En aquella cocina SIEMPRE la abuela Lola, que era la encargada de poner sus conocimientos y destreza en los guisos, con la ayuda de mi madre y mis tías Angelita y Lola. Tengo en mi memoria las voces de aquella mujeres, discutiendo entre sí, por discrepar con la “cocinera jefa”. Pero la sangre no llegaba al pozo. El resto de la cena, lo corriente en aquellas fechas, los dulces y mantecados de La Colchona de Estepa presidía los postres, junto a un plato de aquellos pestiños tan celebrados. Todo ello acompañado con aguardiente y coñac.
El resto de las navidades pasaba de forma normalita. Salvo que algún que otro mediodía había guiso extraordinario, bien de potaje de garbanzo, habichuela o lentejas, con la morcilla y chorizo correspondiente. Los postres que se conocían entonces eran los peros o manzanas y naranjas. Salvo que la cocinera hiciera extraordinarios flanes o arroz con leche, que le salían p’a chuparse los dedos.

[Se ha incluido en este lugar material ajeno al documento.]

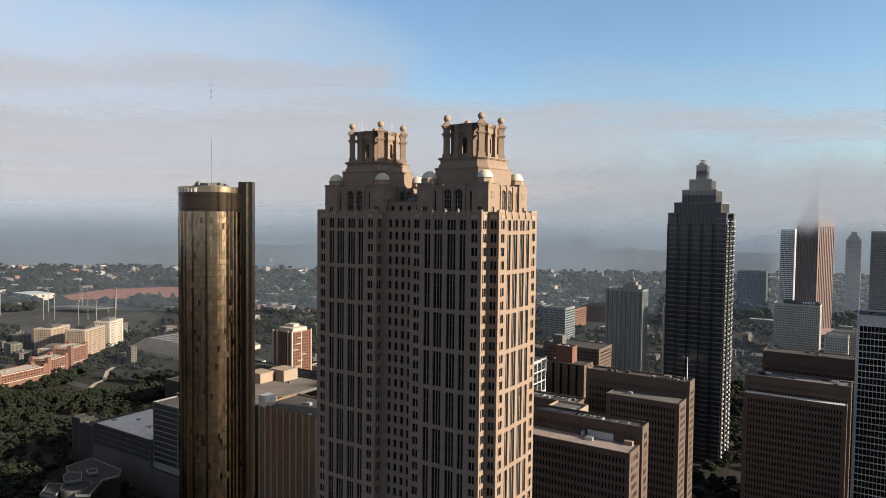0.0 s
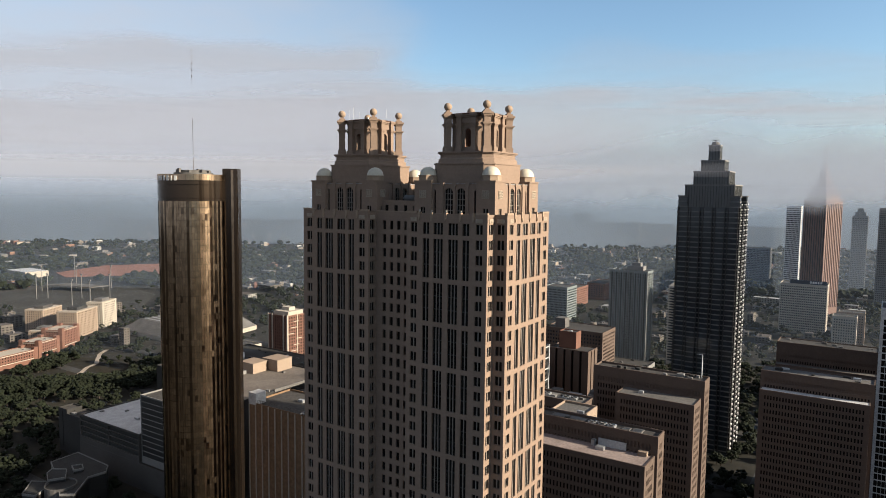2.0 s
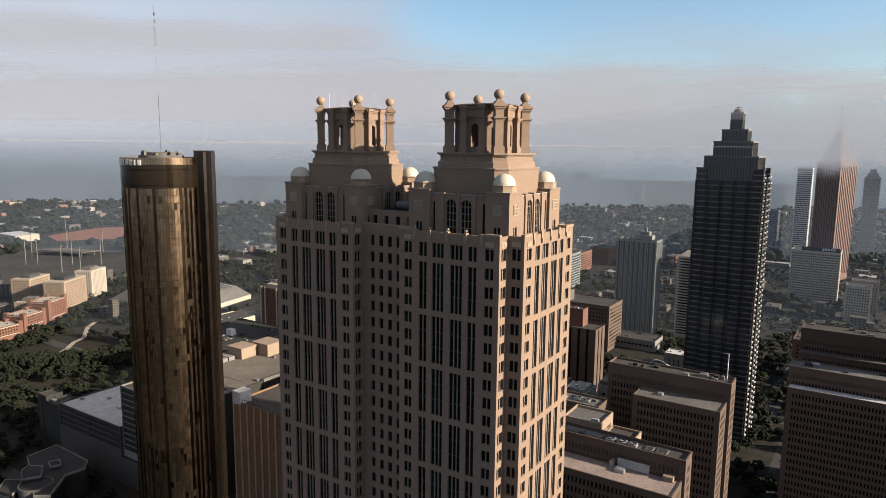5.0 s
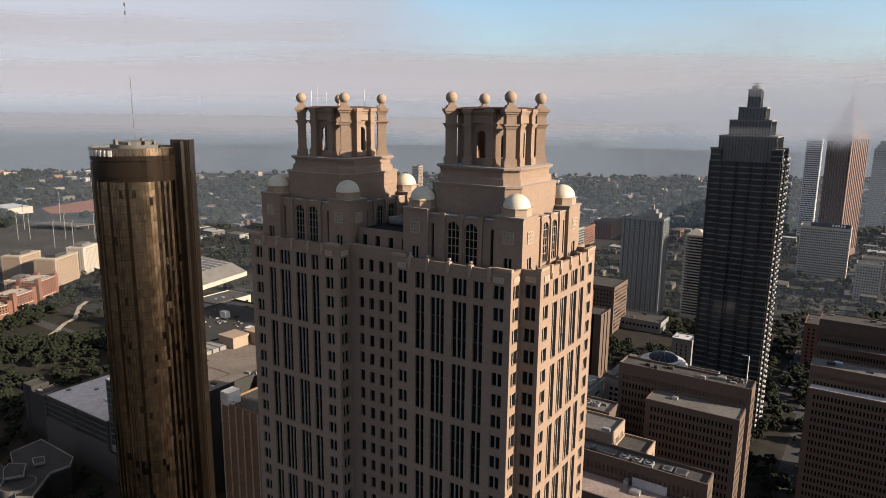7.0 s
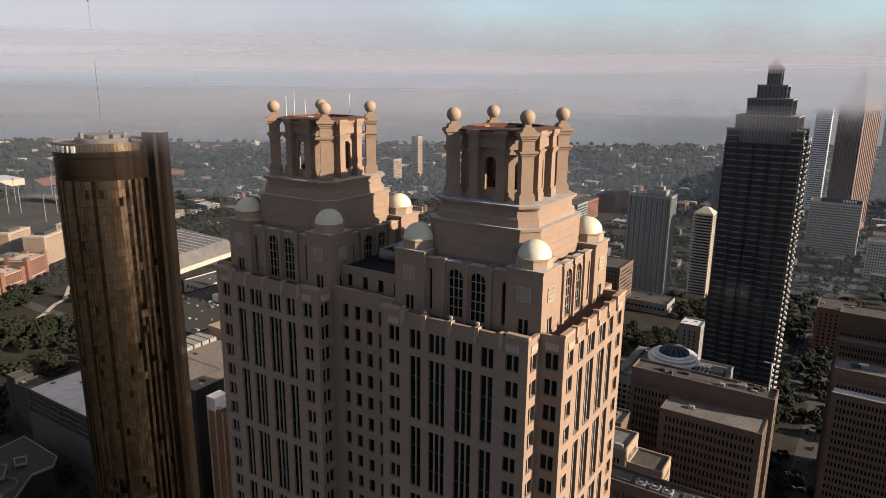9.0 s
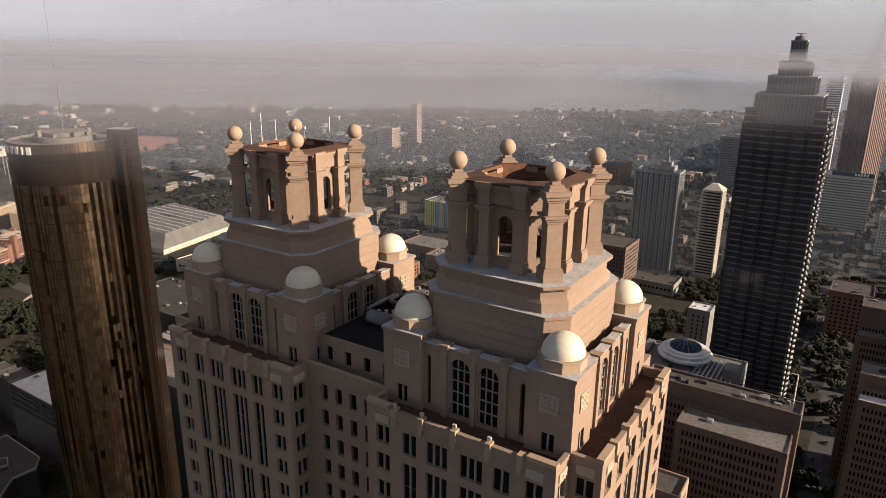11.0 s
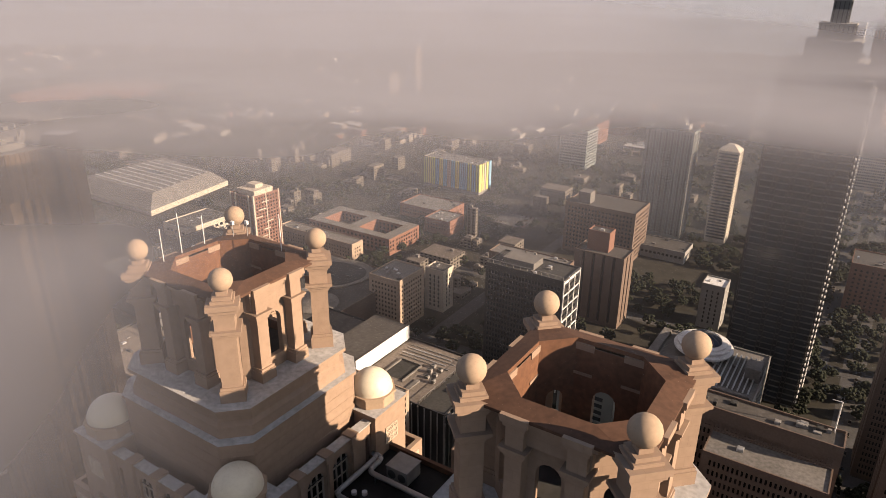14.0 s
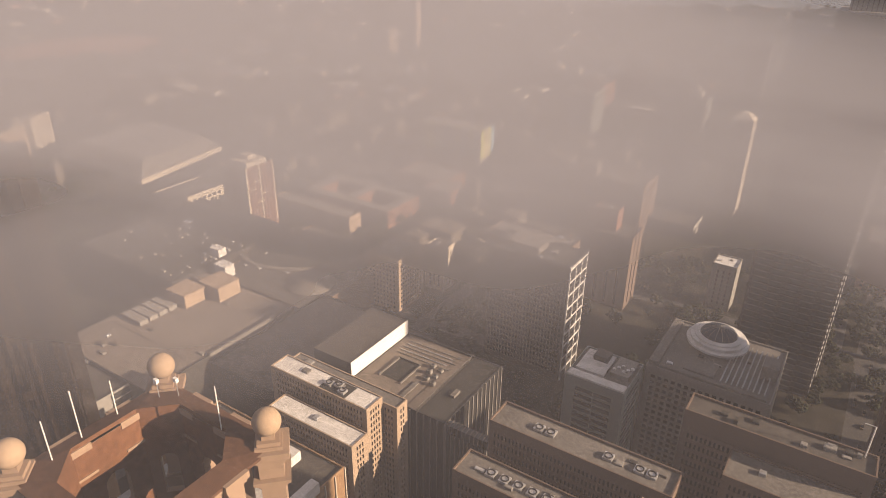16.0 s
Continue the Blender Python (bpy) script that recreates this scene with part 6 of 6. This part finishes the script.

4.-LA ÚLTIMA NOCHE DEL AÑO.- La llamada Nochevieja, en aquellos años no tenía la trascendencia e importancia que después le fueron dando las generaciones posteriores. En mi familia recuerdo haber visto cómo se tomaban las doce uvas al golpe que daba uno de mis tíos sobre una cacerola de gran tamaño. No tengo constancia de lo que no viví. Me contaba mi padre que una Nochevieja en familia, al tomar las uvas, mi tío Martín Tirado, se había entretenido introduciendo en cada uva una pipita de guindilla. Cada doce uvs en un cartuchito de papel. Aquello fue algo irrepetible, tanto lo de ver a cada uno con todas las uvas en la boca, por la “rapidez de las campanadas” así cómo las palabrotas que proferían al autor de tal desaguisado, que tuvo que salir corriendo por la calle, seguido por todos los damnificados que querían matarlo. Dicen que mi abuelo Rafael estuvo mucho tiempo sin dirigirle la palabra.
¡¡Qué suerte haber nacido en aquella época!!.
¡¡Qué suerte haberme criado en aquél ambiente grato, lleno de tanto amor!!….sobre todo…
¡¡Qué suerte haber tenido aquél fenómeno de Abuela Lola, que tanto significó en mi vida, sobre todo, en mi infancia y más tarde en la adolescencia.
5.-LOS REYES MAGOS.- Aquella noche no se dormía; tanto mi hermana Luisita como yo, estábamos en vela, para verlos llegar. He de decir que no había cabalgata, ni carrozas, ni había Tienta Panza, ni Visir, ni Estrella de la Ilusión. Pero nada de aquello, que no teníamos, se puede comparar con el AMOR con el que nos dejaban los regalos; con la ILUSIÓN con la que esperábamos las sorpresas por la mañana bien tempranito. Aunque se tratara de juguetes de irrelevante importancia, o ropa necesaria, a nosotros nos parecían los regalos más hermosos y más valioso del mundo. Los REYES MAGOS, al fin, habían sido todo lo generoso que se podía. Además, nuestros padres y familiares, nos hacían ver y comprender “que SS.MM, tenían que atender a otros niños, con más necesidades y más pobres que nosotros”.